Anima, Vegetaba, Minera

On Wednesday, when I foolishly believed I’d drive myself, I called Daria and asked about the Holiday Inn I used to pass between Exit 8A and her house. Friday morning, Paulie said, “No, it’s a Ramada, and I think it’s Exit 8.” Maybe you only hurt the ones you love, but often you’d like to maim a few passersby.

Mom had plenty of time to call Daria after I hung up the phone.

Mom: Are you ready to leave the house now?
Tata: Nope. I’m standing in my living room naked and hoping my tan dries.
Mom: The sooner we leave the better.
Tata: I really appreciate your help with this stupid errand! I’m sorry about your errands. I feel so guilty!
Mom: It’s just your sister-in-law’s birthday present. She’ll understand!
Tata: I have to go kill myself now, but I’ll be at your house in half an hour.

I threw the phone on the couch and tapped myself all over to see if the Jergens Natural Glow Daily Moisturizer was dry enough to slap fabric on. Yes? Yes. In a blur of arms, legs and lace, I glopped on foundation makeup and foundation garments and fragrance and powders. Forty-five minutes after I hung up the phone, Mom and I jump into her little truck thing. She hands me a map with directions from the Turnpike. The Turnpike is off to our left. She turns right. I’m paying attention to the road but, nervous and guilt-ridden, I’m just babbling.

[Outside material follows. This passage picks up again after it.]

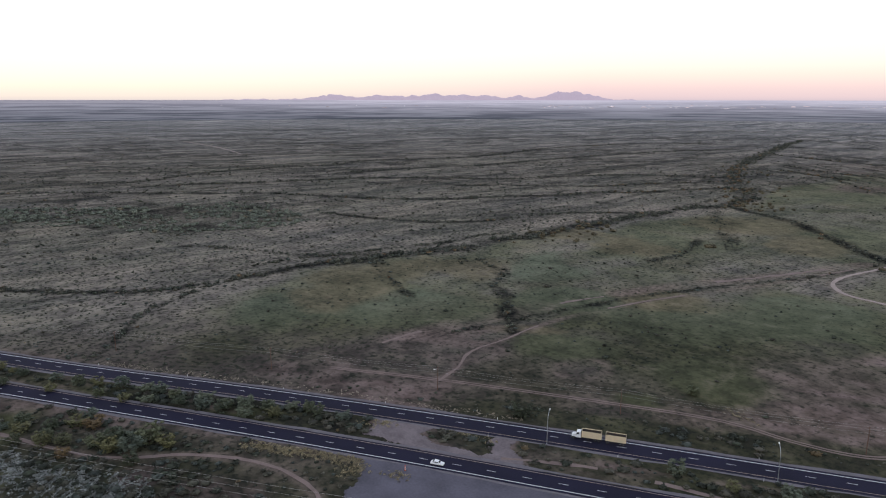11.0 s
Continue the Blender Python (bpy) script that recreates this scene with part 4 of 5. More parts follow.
    for i, (x, y, tall, k) in enumerate(spots):
        for ln, clear in ((ROAD_N, 9.3 if 8 < x < 345 else 6.3), (ROAD_S, 6.3)):
            off = np.array((x, y)) - ln
            n = int(np.argmin(np.hypot(off[:, 0], off[:, 1])))
            gap, need = float(np.hypot(*off[n])), clear + 0.36 * tall
            if gap < need:
                x, y = ln[n] + off[n] * need / gap
        spots[i] = (float(x), float(y), tall, k)
    for i, (x, y, tall, k) in enumerate(spots):
        v = (k, i % 3)
        m = pose(*at_ground(x, y), 0, 0, (i * 67) % 360)
        if v not in made:
            made[v] = (tree(40 + 7 * k + v[1], k, 5.0, kinds[k][0], "bush" if k in (2, 4) else "tree"), 5.0)
            made[v][0].matrix_basis = m @ Matrix.Diagonal((tall / 3.8, tall / 3.8, tall / 5, 1))
        else:
            ob = copy_thing(made[v][0], m)
            ob.scale = (tall / 3.8, tall / 3.8, tall / 5 * (0.85 + 0.05 * (i % 6)))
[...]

Tata: So I ran in my room to get dressed, right? And I put on a black bra and my blouse and I take off my blouse because the plunging neckline plunges a little too far, even for me. And I put on a black sleeveless whatsis and put the blouse back on but I can’t make my fingers button the buttons. So how big is my apartment? It’s really big for a one-bedroom, but how many closets does it have? There are only two where clothes hang but I can’t find my pants in the drycleaning bag, and I can’t go without pants! I put on a pair of Daria’s black slacks and zip up my boots but then I look in the coat closet and there they are so I’m bouncing down my hallway with one leg in each pair of pants and I’m thinking ‘The humor of this will be lost on my mother if I break my neck and she still didn’t get to the post office.’
Mom: You may have noticed we’re not headed toward the Turnpike.
Tata: Yup. You may have noticed I’m getting a little hysterical.
Mom: Daria says Route 130 is our best bet during rush hour on a Friday afternoon.
Tata: She’s sure? I thought after 130 intersected with the Turnpike there was a sign, “Here be monsters.”

Mom and I had a tough few years in which we spoke to each other through clenched teeth when we spoke at all, but it was only the first thirty-eight of our lives together. So we’re pretty good. We drive on Route 130 past the workhouse, car dealerships, strip malls and dirt mounds. The further down 130 we go the less there is to see. It seems to go on forever. We pass the intersection of Route 130 and the Turnpike, but the directions from Daria and Mapquest don’t seem to match the map. We bet on the map. I turn the map upside down so our heading is right in front of us. Counter to the instructions, I say, “We’re very near. Turn right.” Mom panics for one second. She turns right. Ahead, we see a sign for the Ramada Inn to our right, mysteriously hidden from the main entry to the Turnpike. We pass through a tiny road and a wall of trees. The Ramada’s parking lot opens up before us. Birds are singing. We stare at each other for a long minute, then Mom pulls up to the entry and puts the truck in park.

Neither of us believes it. We’re supposed to be lost now. The ceremony is at 6; it is 5:39. I get out of the truck with my overnight bag, a book and and my formal cigar box purse Nicole gave me for Christmas a few years ago. In the lobby, I see no one I know. Spotting the bag, the concierge asks if I have a reservation. No, not exactly, but I leave the bag with him. Just inside the Ramada’s main entrance I passed a room set up for a wedding, complete with giant plastic trees filled with Christmas lights and a tulle canopy. It is deserted. I wonder if I’ve come to the wrong hotel. The concierge says no.

For hours, I’ve been moving at Mach 2; I’ve come to a sudden stop and the noise catches up. I’m noticeable anywhere, but I’m conspicuous in the small lobby. I hate weddings. Nobody’s in charge here. I walk into the dressed up room, pick a chair three from the back and three from the aisle and sit. I can’t figure out why the people around me are acting as they are. Now I wonder what I’m doing here.

I don’t know. I don’t know what I’m doing here. For a few unpleasant minutes, I wish I weren’t.